مطالعات زبانها و گویشهای غرب ایران (Jul 2018)
On the Semantics of Imperatives in Persian
Abstract
The present paper aims to analyze the imperatives in Persian form a formal semantics viewpoint. Basically, as well as the ‘directive’ meaning as their default reading, the imperatives express a variety of other illocutionary forces. Due to this effect, therefore, this paper attempts to explain the multiplicity of interpretations of this clause type in Persian in a systematic way.
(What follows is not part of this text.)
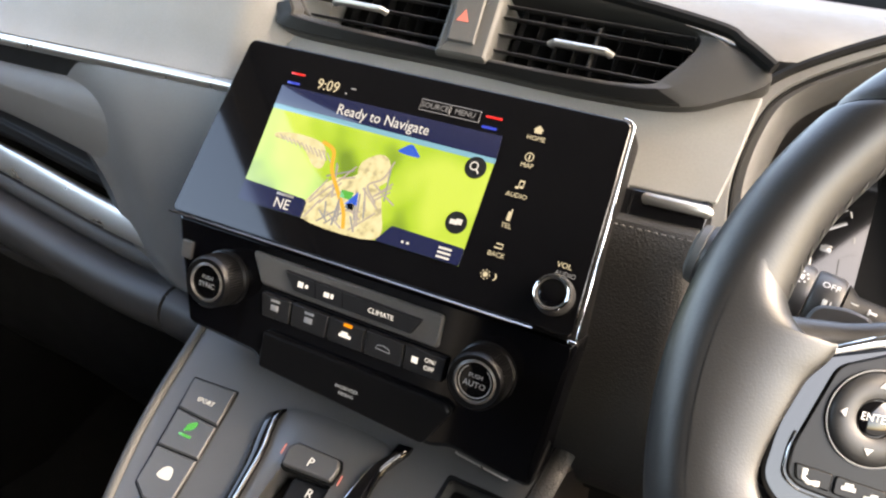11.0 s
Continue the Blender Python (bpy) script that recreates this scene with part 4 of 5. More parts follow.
rest_edge = smooth_loop([(0.1485, 0.0470, 0.0), (0.1478, 0.0370, 0.1), (0.1452, 0.0270, 0.4), (0.1395, 0.0215, 0.9), (0.1330, 0.0228, 1.0), (0.1345, 0.0165, 1.0), (0.1405, 0.0080, 1.0), (0.1448, -0.0050, 1.0),
                         (0.1484, -0.0200, 1.0), (0.1482, -0.0300, 1.0), (0.1430, -0.0385, 1.0), (0.1385, -0.0425, 0.9), (0.1420, -0.0480, 0.5), (0.1432, -0.0540, 0.1), (0.1415, -0.0620, 0.0)], 4, False)
for s in (-1, 1):
    rings = []
    for i, (u, v, w) in enumerate(rest_edge):
        t = i / (len(rest_edge) - 1)
        a = radians(18.5 - 42.5 * t)
        top = Vector((s * (RC - 0.001) * math.cos(a) - 0.003, (RC - 0.001) * math.sin(a), RN + RA * (0.965 + 0.05 * math.sin(math.pi * t) ** 0.5)))
        free = Vector((s * u * 1.014 - 0.003, v * 1.014, RN))
        inn = free.lerp(tilted(u, v, s) + Vector((0, 0, 0.0016)), w)
        p1, p2 = top.lerp(Vector((inn.x, inn.y, top.z)), 0.5), inn + Vector((0, 0, (top.z - inn.z) * (0.55 - 0.25 * w)))
        row = [top * (1 - q) ** 3 + p1 * 3 * q * (1 - q) ** 2 + p2 * 3 * q * q * (1 - q) + inn * q ** 3 for q in [j / 10 for j in range(11)]]
        rings.append([tuple(p) for p in row] + [(inn.x, inn.y, -0.008), (top.x, top.y, -0.010)])
    part("thumb_rest", loft(bmesh.new(), rings), RIM_LEATHER, wheel, "smooth leather thumb rest", 60)
    root = smooth_loop([(s * 0.036, -0.1600, -0.006), (s * 0.0400, -0.1480, -0.007), (s * 0.0440, -0.1340, -0.009), (s * 0.0480, -0.1170, -0.012)], 5, False)
    part("spoke_root", tube(root, 0.0100, 0.0070, 12, taper=[1.5 - 1.42 * (i / (len(root) - 1)) ** 0.8 for i in range(len(root))]), RIM_LEATHER, wheel, "leather flare beside the lower spoke")
for s in (-1, 1):
    wing = smooth_loop([(s * 0.158, 0.015, -0.010), (s * 0.147, 0.0200, -0.014), (s * 0.123, 0.0272, -0.018), (s * 0.1035, 0.0345, -0.024), (s * 0.083, 0.0415, -0.032)], 5, False)
    part("spoke_wing", tube(wing, 0.0060, 0.0066, 14, taper=[1.9 - 0.9 * min(1, i / 9) for i in range(len(wing))], up=(0, 1, 0)), RIM_LEATHER, wheel, "dark leather wing above the spoke")
    part("wing_tip", tube(smooth_loop([(s * 0.085, 0.0408, -0.0325), (s * 0.073, 0.0440, -0.040), (s * 0.066, 0.0440, -0.047)], 5, False), 0.0052, 0.0060, 12, up=(0, 1, 0)), PIANO, wheel, "gloss black wing tip")
    part("spoke_wing", tube(smooth_loop([(s * 0.158, -0.030, -0.006), (s * 0.148, -0.0365, -0.009), (s * 0.128, -0.0435, -0.013), (s * 0.105, -0.0475, -0.018), (s * 0.080, -0.0505, -0.024)], 5, False), 0.0030, 0.0045, 12, up=(0, 1, 0)), RIM_LEATHER, wheel)
bridge = smooth_loop([(-0.1450, 0.0185), (-0.12, 0.0300), (-0.1, 0.0375), (-0.084, 0.0425), (-0.066, 0.036), (0.0, 0.032), (0.066, 0.036), (0.084, 0.0425), (0.1, 0.0375), (0.12, 0.0300), (0.1450, 0.0185),
                      (0.1, 0.0), (0.05, -0.05), (-0.05, -0.05), (-0.1, 0.0)], 4)
part("spoke_bridge", plate(bridge, -0.060, -0.026, 0.006), PIANO, wheel, "dark arched bridge behind the spokes")
low = [(-0.062, -0.060), (-0.0530, -0.0881), (-0.0415, -0.1300), (-0.0295, -0.1590), (0.0295, -0.1590), (0.0415, -0.1300), (0.0530, -0.0881), (0.062, -0.060)]
ls_ = part("lower_spoke", plate(rounded(low, 0.004), -0.028, -0.011, 0.002), PIANO, wheel, "gloss black lower spoke")
bow = lambda u: -0.0006 - u * u / 0.27
blade_side = [(0.0560, -0.0780), (0.0525, -0.0870), (0.0462, -0.1035), (0.0422, -0.1110), (0.0385, -0.1142), (0.0270, -0.1195), (0.0240, -0.1230), (0.0176, -0.1600)]
rings = []
for (u0, v0), (u1, v1) in zip(blade_side, blade_side[1:] + blade_side[-1:]):
    for q in (0.0, 0.25, 0.5, 0.75) if v1 != v0 else (0.0,):
        u, v = u0 + (u1 - u0) * q, v0 + (v1 - v0) * q
        front = [u * (-1 + 2 * j / 16) for j in range(17)]
        rings.append([(a + 0.001, v, bow(a) - (0.0006 if j in (0, 16) else 0.0)) for j, a in enumerate(front)] + [(u + 0.001, v, -0.012), (-u + 0.001, v, -0.012)])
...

To this end, following Kratzer’s (1977, 1979, 1981, 1986, 1991, 2012) Possible-Worlds Semantics approach to modality and modelling Schwager’s (2005, 2006) comparison of imperatives on the basis of the modals, it is shown in this paper that the imperative clause in Persian has the ‘Command’ reading underlyingly, but it may express other illocutionary forces like ‘Prohibition’, ‘Request’, etc. under the influence of situational contexts where it is used. Indeed, the imperative clause has a ‘modal operator’ which resembles the modal verb ‘must’. This operator expresses ‘necessity’ as the ‘modal force’ regarding the ‘Common Ground’ between the speaker and the addressee as the ‘modal base’ and is limited by some ‘preference-related’ constraints as the ‘ordering source’. Such an approach means that accounting for the different interpretations of the imperatives implies a conflation of semantics with pragmatics at some level of analysis.